Dans la tourmente des révélations scandaleuses visant certains membres du Gouvernement, Le Canard enchaîné a décidé d’apporter sa pierre à l’édifice. En novembre dernier, le journal a en effet accusé le Président de la République en personne de superviser “personnellement” l’espionnage de certains journalistes chargés de la couverture d’affaires sensibles.
Dans un article signé de son rédacteur en chef Claude Angeli, le journal assure que “dès qu’un journaliste se livre à une enquête gênante pour lui ou pour les siens”, le chef de l’Etat “demande” au patron de la DCRI (Direction centrale du renseignement intérieur) Bernard Squarcini de “le mettre sous surveillance”.
Le célèbre hebdomadaire, qui n’a jamais hésité à dénoncer les dérives politiques, s’est appuyé sur des sources anonymes au sein de la DCRI. Une équipe aurait même été montée à cette fin, composée de “plusieurs anciens policiers des RG”, qui “se procurent les factures détaillées du poste fixe et du portable du journaliste à espionner”.
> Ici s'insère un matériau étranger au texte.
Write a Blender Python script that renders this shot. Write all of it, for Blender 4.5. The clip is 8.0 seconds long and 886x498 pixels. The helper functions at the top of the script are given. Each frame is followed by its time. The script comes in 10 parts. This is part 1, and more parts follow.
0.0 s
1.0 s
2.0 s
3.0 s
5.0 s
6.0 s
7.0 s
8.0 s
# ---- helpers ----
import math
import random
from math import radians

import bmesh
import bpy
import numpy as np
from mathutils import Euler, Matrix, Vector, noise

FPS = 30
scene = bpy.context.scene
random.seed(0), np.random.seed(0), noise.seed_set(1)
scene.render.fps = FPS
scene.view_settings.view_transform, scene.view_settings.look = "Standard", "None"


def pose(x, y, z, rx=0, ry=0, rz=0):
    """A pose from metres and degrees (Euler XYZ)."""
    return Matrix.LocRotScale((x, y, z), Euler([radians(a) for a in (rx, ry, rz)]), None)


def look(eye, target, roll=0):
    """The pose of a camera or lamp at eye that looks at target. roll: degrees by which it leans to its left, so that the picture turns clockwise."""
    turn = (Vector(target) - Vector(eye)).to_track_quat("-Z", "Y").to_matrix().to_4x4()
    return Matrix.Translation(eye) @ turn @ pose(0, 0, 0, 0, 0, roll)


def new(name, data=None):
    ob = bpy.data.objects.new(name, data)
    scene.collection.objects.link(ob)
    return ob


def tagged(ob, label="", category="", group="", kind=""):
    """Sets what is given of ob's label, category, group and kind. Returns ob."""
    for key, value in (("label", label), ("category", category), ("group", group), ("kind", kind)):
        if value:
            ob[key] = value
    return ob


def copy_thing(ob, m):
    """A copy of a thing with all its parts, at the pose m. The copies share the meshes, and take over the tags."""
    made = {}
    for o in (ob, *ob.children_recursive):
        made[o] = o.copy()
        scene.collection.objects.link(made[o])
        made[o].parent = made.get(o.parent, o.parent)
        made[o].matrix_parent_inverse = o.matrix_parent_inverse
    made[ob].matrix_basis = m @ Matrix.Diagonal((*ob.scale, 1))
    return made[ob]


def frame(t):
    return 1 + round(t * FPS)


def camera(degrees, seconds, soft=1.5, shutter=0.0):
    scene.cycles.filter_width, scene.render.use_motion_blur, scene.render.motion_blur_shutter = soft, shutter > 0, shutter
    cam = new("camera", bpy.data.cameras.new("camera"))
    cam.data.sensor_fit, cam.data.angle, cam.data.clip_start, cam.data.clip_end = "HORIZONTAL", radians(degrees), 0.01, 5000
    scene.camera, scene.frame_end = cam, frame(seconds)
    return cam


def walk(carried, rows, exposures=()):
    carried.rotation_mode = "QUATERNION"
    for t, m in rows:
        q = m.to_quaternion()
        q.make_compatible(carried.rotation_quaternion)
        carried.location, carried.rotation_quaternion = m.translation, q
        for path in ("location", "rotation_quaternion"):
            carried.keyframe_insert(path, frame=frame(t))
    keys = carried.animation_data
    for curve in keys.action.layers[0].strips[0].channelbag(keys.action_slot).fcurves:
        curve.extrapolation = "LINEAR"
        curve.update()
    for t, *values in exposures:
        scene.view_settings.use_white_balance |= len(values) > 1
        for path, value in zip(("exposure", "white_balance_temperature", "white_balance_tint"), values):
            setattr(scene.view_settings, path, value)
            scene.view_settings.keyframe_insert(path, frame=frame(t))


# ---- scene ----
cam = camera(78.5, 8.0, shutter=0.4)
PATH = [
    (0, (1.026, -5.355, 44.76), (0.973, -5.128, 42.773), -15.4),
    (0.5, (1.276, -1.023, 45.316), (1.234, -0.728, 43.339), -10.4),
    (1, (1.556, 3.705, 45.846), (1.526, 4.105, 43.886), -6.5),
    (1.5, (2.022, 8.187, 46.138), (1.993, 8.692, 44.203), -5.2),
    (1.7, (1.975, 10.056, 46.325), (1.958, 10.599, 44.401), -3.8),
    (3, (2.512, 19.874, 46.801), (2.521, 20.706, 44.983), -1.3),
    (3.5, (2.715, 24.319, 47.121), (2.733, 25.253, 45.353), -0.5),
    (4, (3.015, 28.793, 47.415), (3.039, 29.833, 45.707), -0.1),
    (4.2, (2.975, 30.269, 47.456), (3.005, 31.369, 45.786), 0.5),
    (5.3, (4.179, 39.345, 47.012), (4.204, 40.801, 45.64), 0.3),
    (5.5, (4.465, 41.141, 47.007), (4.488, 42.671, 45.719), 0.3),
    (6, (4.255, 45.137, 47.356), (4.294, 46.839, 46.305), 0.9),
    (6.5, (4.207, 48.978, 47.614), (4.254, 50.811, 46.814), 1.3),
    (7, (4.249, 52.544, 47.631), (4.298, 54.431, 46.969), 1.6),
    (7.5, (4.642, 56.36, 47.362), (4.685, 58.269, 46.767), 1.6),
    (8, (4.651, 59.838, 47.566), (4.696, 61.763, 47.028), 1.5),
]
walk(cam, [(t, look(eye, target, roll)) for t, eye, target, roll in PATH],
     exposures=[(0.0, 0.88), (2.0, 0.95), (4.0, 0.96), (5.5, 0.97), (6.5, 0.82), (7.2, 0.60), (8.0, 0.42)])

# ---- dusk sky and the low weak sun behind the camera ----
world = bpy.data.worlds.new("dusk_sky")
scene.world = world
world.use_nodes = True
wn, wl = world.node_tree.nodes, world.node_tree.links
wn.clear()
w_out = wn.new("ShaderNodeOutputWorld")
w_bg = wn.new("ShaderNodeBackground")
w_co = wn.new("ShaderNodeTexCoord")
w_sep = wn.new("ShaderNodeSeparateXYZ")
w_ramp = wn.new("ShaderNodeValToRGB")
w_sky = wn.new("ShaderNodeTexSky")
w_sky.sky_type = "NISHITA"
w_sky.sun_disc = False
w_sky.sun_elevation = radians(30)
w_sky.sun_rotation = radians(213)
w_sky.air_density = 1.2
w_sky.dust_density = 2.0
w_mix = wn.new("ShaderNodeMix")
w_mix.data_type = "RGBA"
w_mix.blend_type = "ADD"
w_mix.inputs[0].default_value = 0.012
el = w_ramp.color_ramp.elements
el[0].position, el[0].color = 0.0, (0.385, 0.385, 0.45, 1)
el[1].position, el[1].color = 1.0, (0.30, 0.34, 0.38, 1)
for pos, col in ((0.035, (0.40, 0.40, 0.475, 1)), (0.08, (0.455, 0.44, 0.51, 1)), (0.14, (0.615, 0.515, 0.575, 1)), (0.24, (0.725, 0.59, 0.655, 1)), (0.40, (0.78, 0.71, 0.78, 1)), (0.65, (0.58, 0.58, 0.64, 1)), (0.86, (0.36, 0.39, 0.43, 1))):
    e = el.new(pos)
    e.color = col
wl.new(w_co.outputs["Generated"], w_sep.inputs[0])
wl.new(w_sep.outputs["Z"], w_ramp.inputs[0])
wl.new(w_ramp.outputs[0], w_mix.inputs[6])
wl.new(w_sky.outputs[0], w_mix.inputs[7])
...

Sans surprise, l’Elysée a aussitôt démenti ces accusations, qualifiées de « totalement farfelues », sans autre commentaire. Pour le président du groupe UMP à l’Assemblée, il ne s’agit que « d’allégations ». Dans l’entourage de Bernard Squarcini, on affirme que le directeur de la DCRI n’a «jamais eu d’instruction de Nicolas Sarkozy depuis que celui-ci est président de la République».
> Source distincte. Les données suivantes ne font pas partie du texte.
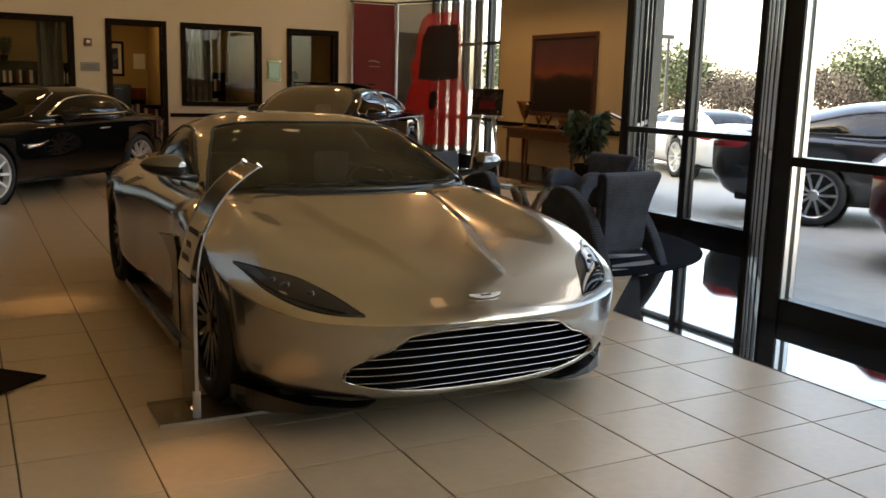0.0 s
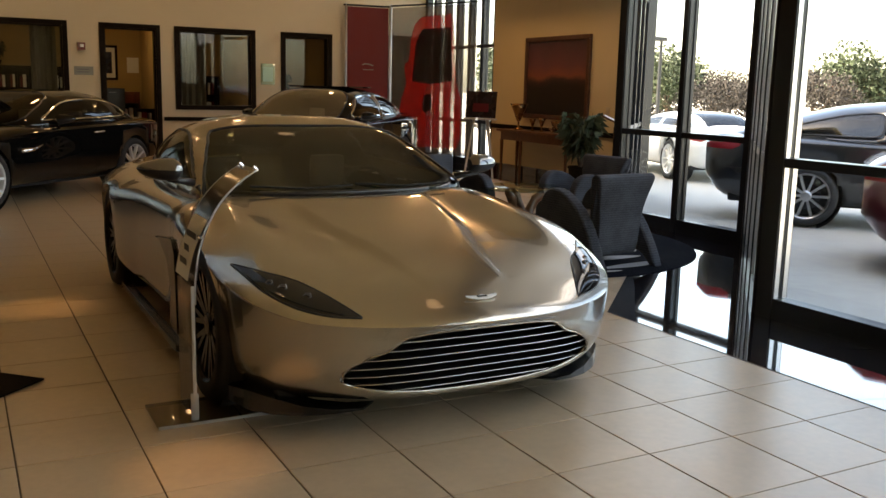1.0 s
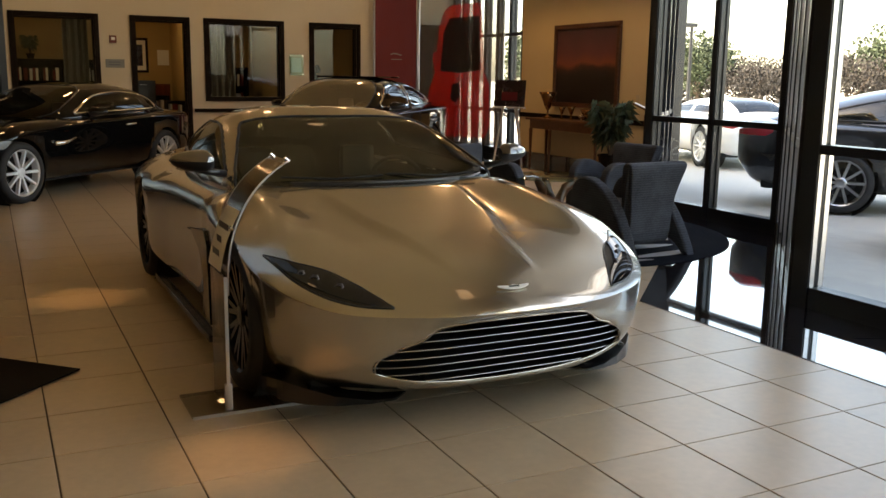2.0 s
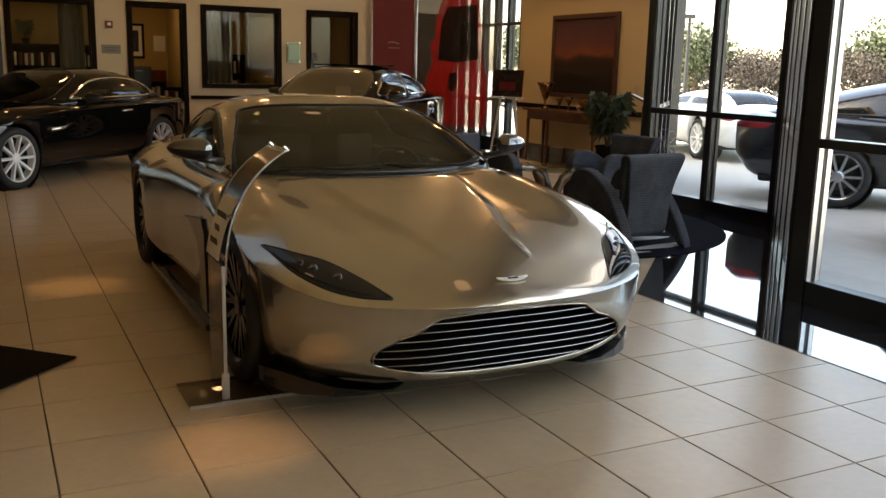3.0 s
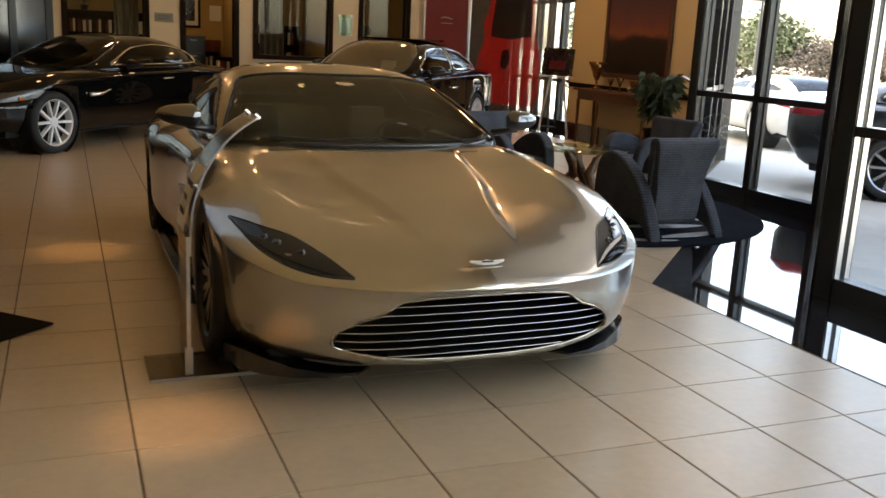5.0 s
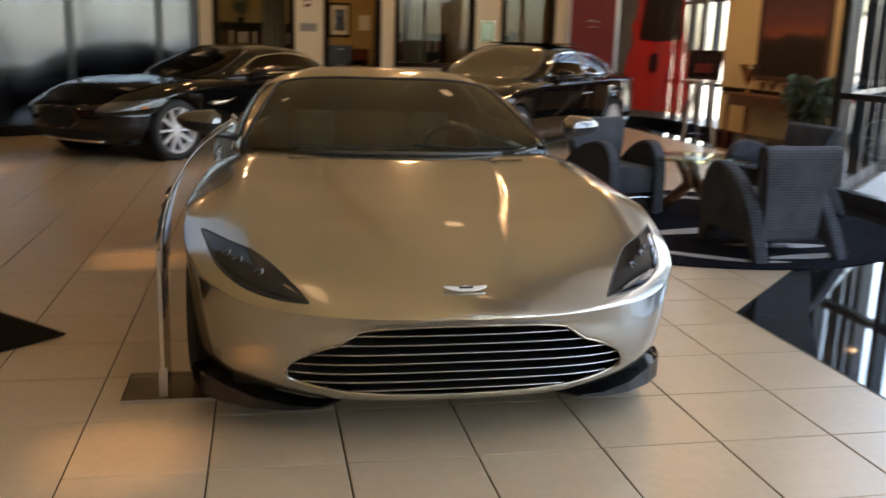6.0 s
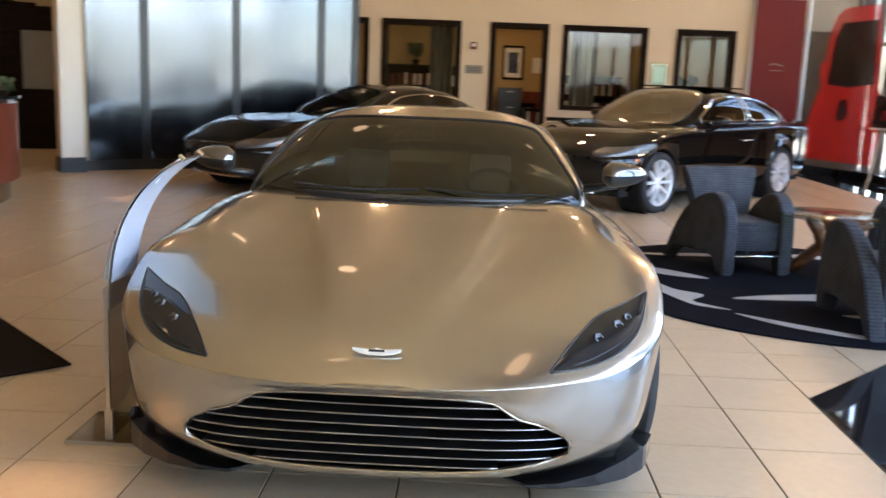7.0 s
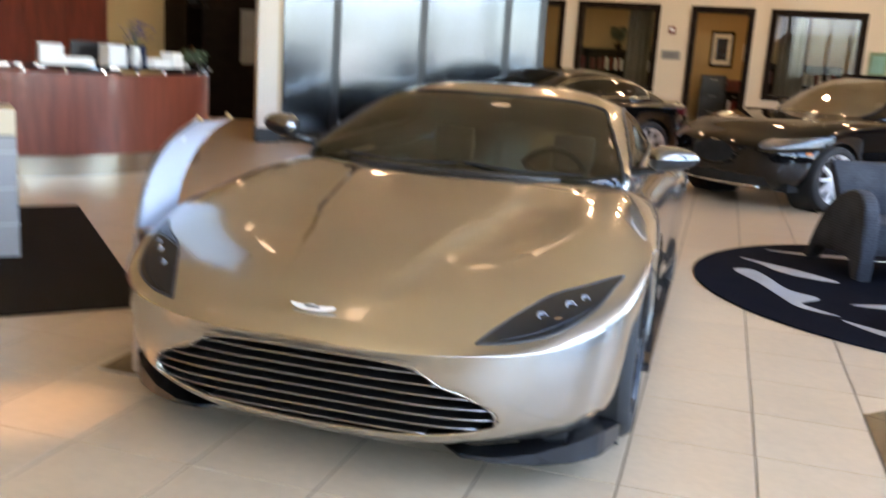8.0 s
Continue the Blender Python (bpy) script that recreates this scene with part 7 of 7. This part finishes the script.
# ---- floor tiles ----
def tile_mesh():
    bm = bmesh.new()
    hx, hy, b = TILE / 2 - 0.0034, TILE / 2 - 0.0024, 0.0025
    vs = [(-hx, -hy, -0.004), (hx, -hy, -0.004), (hx, hy, -0.004), (-hx, hy, -0.004), (-hx, -hy, -0.0012), (hx, -hy, -0.0012), (hx, hy, -0.0012), (-hx, hy, -0.0012),
          (-hx + b, -hy + b, 0), (hx - b, -hy + b, 0), (hx - b, hy - b, 0), (-hx + b, hy - b, 0)]
    fs = [(8, 9, 10, 11)] + [(i, (i + 1) % 4, 4 + (i + 1) % 4, 4 + i) for i in range(4)] + [(4 + i, 4 + (i + 1) % 4, 8 + (i + 1) % 4, 8 + i) for i in range(4)]
    add_mesh(bm, vs, fs)
    me = bpy.data.meshes.new("tile")
    bm.to_mesh(me)
    bm.free()
    me.materials.append(M["tile"])
    return me, vs, fs


floor = thing("floor", pose(0, 0, 0), "cream porcelain floor tiles with dark brown joints", "floor", "", "structure")
tile_me, tv, tf = tile_mesh()
inner_x = lambda y: 0.914 if y < 1.56 else min(2.95, 0.914 + y - 1.56) if y < 5.65 else min(4.95, 2.95 + (y - 5.65) * 1.25)
near, far = [], []
for i in range(-21, 13):
    for j in range(-20, 38):
        cx, cy = (i + 0.5) * TILE, (j + 0.5) * TILE
        if not (WEST < cx and SOUTH < cy < WALL_N + 3.2) or cx > inner_x(max(SOUTH, cy)) + 0.33:
            continue
        if cx + TILE / 2 > 5.9:
            continue
        (near if -4.6 < cx < 2.2 and -1.9 < cy < 2.95 else far).append((cx, cy))
for cx, cy in near:
    ob = new("tile", tile_me)
    ob.parent, ob.location = floor, (cx, cy, 0)
rest_v, rest_f = [], []
for cx, cy in far:
    k = len(rest_v)
    rest_v += [(cx + x, cy + y, z) for x, y, z in tv]
    rest_f += [tuple(k + a for a in f) for f in tf]
me = bpy.data.meshes.new("far_tiles")
me.from_pydata(rest_v, [], rest_f)
me.materials.append(M["tile"])
rest = new("far_tiles", me)
rest.parent = floor
rest["kind"] = "stuff"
«La DCRI ne s’occupe pas des journalistes, mais, éventuellement, de leurs sources», a-t-on toutefois poursuivi. Elle est «chargée, notamment, de la lutte contre le terrorisme, mais aussi de celle contre la compromission, ainsi que de la défense des intérêts de l’Etat. Lorsque des fuites interviennent à haut niveau dans un cabinet ministériel, il est de son devoir de s’en saisir. Elle a une structure hiérarchique (directeur général de la police nationale, directeur du cabinet du ministre) et lui rend compte de ses saisies d’initiative».
L’hebdomadaire maintient toutefois ses affirmations, appuyées par le Syndicat national des journalistes (SNJ), qui dénonce une « affaire d’Etat ». La conjoncture n’est pas favorable au pouvoir exécutif, qui a déjà été accusé auparavant par le journal Le Monde d’avoir violé la protection des sources des journalistes. Le vol d’ordinateurs commis au sein de certaines rédactions travaillant sur des sujets sensibles ne fait qu’alimenter les soupçons.
Le 4 novembre, la Délégation parlementaire aux Renseignements a auditionné deux responsables de la police et du contre-espionnage, tandis que la Garde des Sceaux qualifiait de « fantasme » ces accusations d’espionnage. Espérons qu’il ne s’agisse effectivement que d’un fantasme et non de la réalité, bien que les derniers évènements laissent penser le contraire. La liberté d’informer est l’un des piliers essentiels de toutes démocratie qui se respecte. Sans elle, la confiance des citoyens envers leurs institutions disparaît…
La France est classée à la 44e place en matière de liberté de la presse selon un rapport de Reporters sans frontière.